Try it yourself : telnet to port 25 on your smtp server , and start sending away , impersonating every user you want ....  (actually, if you set your smtp server correctly, you'll need to use a from address from within your domain, but on the internet, you can do what you want ... you'll get the idea)

telnet mail.yourmailserver.com 25
| Out: 220 mail.yourmailserver.com Ready for action (whatever/SMTP)
| In: helo mail.yourmailserver.com
| Out: 250 hodgsonfamily.org
| In: mail from: <WHOEVER@WHATEVER.COM>
| Out: 250 receiving from WHOEVER@WHATEVER.COM
| In: rcpt to: <testaddress@yourmailserver.com>
| Out: 250 will send to testaddress@yourmailserver.com
| In: data
| Out: 354 send the message, terminate with "."
| In: from: SPAMMER <WHOEVER@WHATEVER.COM>
| In: To: <testaddress@yourmailserver.com>
| In: Subject: Telnet test 1
| In: TEST
| In: .
| Out: 250 received the message, thanks
| In: rset
| Out: 250 clearing sender and recipient list, go ahead
| In: quit
| Out: 221 have a nice day (SMTP Closing)

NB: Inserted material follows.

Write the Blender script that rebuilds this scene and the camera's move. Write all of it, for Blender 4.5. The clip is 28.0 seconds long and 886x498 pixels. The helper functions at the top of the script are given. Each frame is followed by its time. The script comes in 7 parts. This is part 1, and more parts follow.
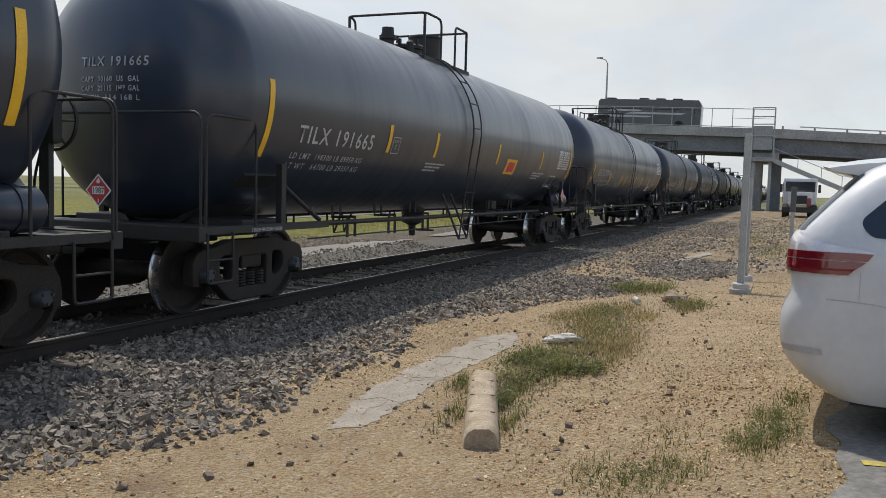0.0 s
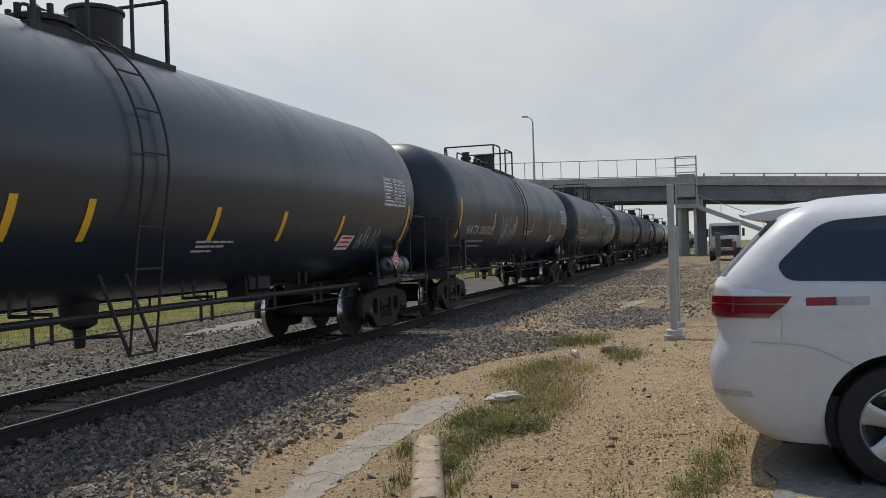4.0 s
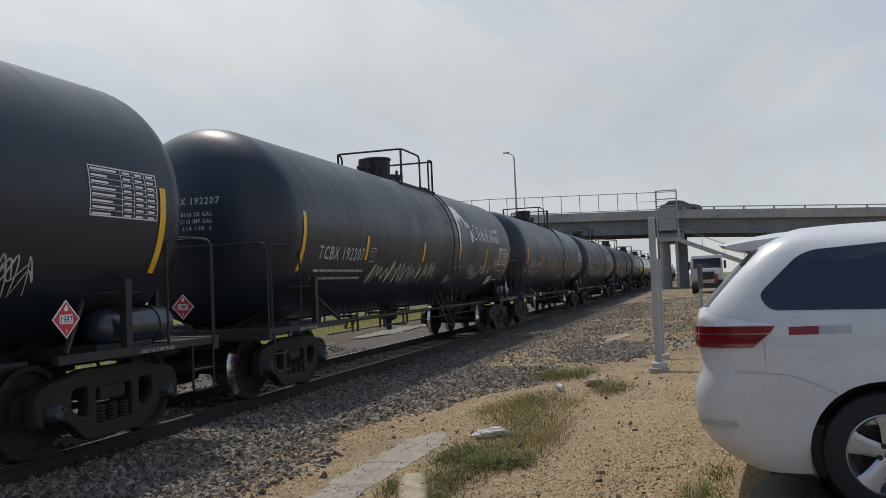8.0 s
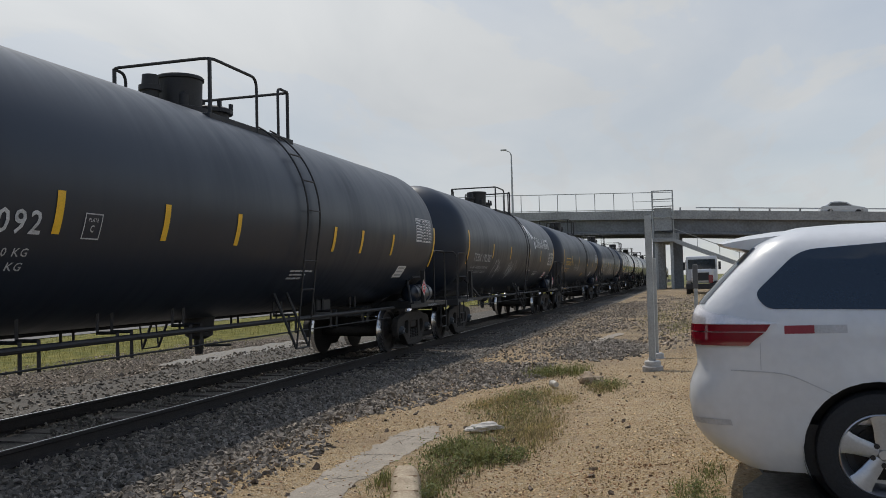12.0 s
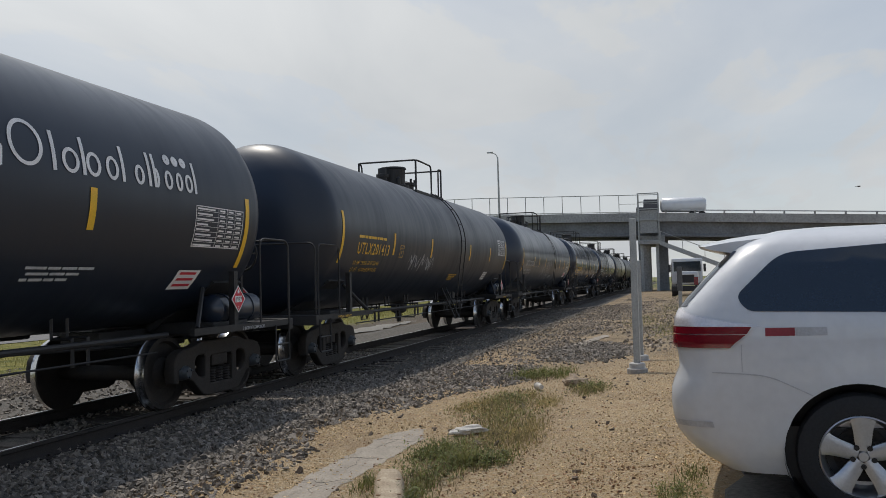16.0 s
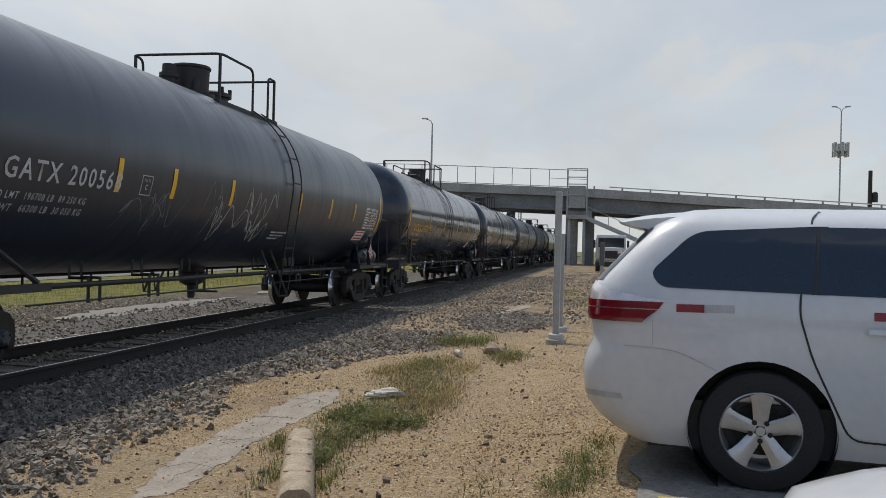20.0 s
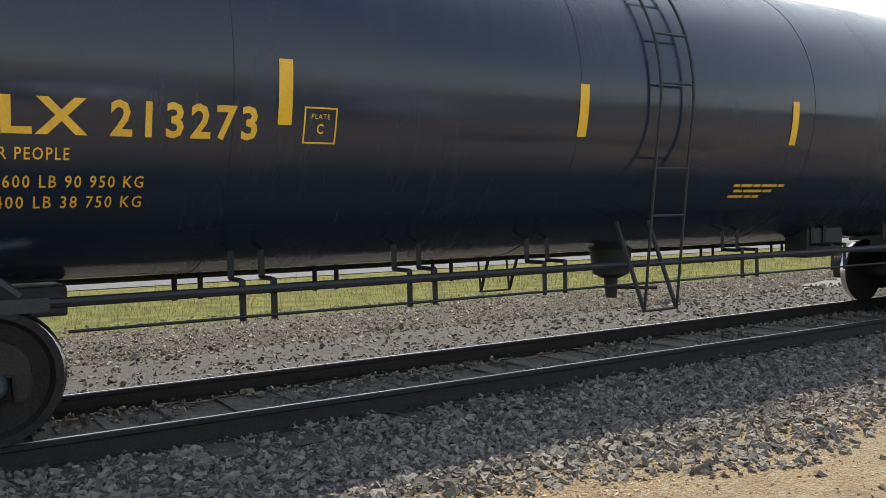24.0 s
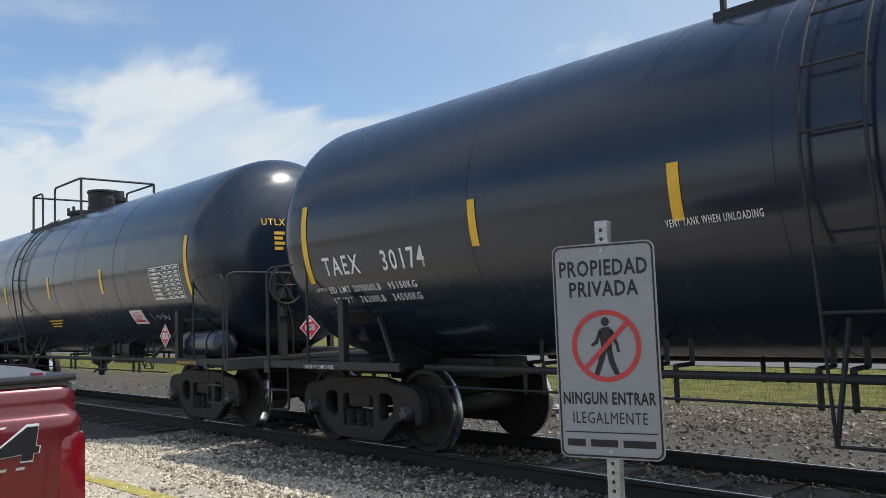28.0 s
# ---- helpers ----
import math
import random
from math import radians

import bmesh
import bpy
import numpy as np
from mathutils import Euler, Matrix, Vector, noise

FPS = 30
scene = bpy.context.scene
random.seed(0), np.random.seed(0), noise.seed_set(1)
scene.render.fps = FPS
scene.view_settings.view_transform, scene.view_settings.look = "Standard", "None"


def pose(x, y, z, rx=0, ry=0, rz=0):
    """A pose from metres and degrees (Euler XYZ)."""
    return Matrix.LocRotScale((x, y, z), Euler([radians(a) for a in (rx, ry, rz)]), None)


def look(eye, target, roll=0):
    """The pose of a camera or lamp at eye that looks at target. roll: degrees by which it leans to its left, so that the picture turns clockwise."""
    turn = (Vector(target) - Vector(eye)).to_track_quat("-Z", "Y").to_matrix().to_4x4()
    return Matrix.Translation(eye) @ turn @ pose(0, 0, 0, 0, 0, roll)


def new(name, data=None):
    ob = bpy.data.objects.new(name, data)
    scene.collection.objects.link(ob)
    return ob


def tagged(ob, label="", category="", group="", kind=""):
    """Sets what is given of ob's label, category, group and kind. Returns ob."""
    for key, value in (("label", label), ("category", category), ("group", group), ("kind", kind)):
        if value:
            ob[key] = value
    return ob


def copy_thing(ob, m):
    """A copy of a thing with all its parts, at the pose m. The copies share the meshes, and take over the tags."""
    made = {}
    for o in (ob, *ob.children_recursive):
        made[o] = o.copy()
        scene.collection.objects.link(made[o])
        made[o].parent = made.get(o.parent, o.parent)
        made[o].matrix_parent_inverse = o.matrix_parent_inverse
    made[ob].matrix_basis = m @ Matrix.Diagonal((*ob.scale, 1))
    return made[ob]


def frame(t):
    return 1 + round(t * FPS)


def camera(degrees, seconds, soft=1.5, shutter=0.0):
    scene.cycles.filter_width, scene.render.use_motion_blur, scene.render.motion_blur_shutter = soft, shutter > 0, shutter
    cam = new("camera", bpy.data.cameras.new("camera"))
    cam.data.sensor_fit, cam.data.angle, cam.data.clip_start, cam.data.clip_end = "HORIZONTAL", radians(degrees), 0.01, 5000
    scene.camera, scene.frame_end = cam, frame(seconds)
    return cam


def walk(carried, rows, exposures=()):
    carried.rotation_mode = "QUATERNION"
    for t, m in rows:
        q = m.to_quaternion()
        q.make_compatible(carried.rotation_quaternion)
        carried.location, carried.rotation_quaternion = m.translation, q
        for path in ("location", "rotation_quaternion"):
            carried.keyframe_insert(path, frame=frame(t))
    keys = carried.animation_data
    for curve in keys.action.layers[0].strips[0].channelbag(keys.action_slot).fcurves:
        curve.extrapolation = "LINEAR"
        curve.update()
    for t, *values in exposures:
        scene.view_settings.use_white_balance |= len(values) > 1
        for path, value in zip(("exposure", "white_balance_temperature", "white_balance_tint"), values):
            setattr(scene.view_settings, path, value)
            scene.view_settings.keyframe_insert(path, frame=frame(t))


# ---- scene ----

Bozzie is correct about SMTP.  It is also possible internally, though the user would have to be pretty sophisticated to avoid all detection.
kodegenos,

FYI, it has nothing to do with the Notes user's internet adddress.  It is the "user name" embedded in the user.id file, which generally matches a Full Name in the server names.nsf.  The authenication uses Public Key Cryptography to verify identity.  It is rather complicated.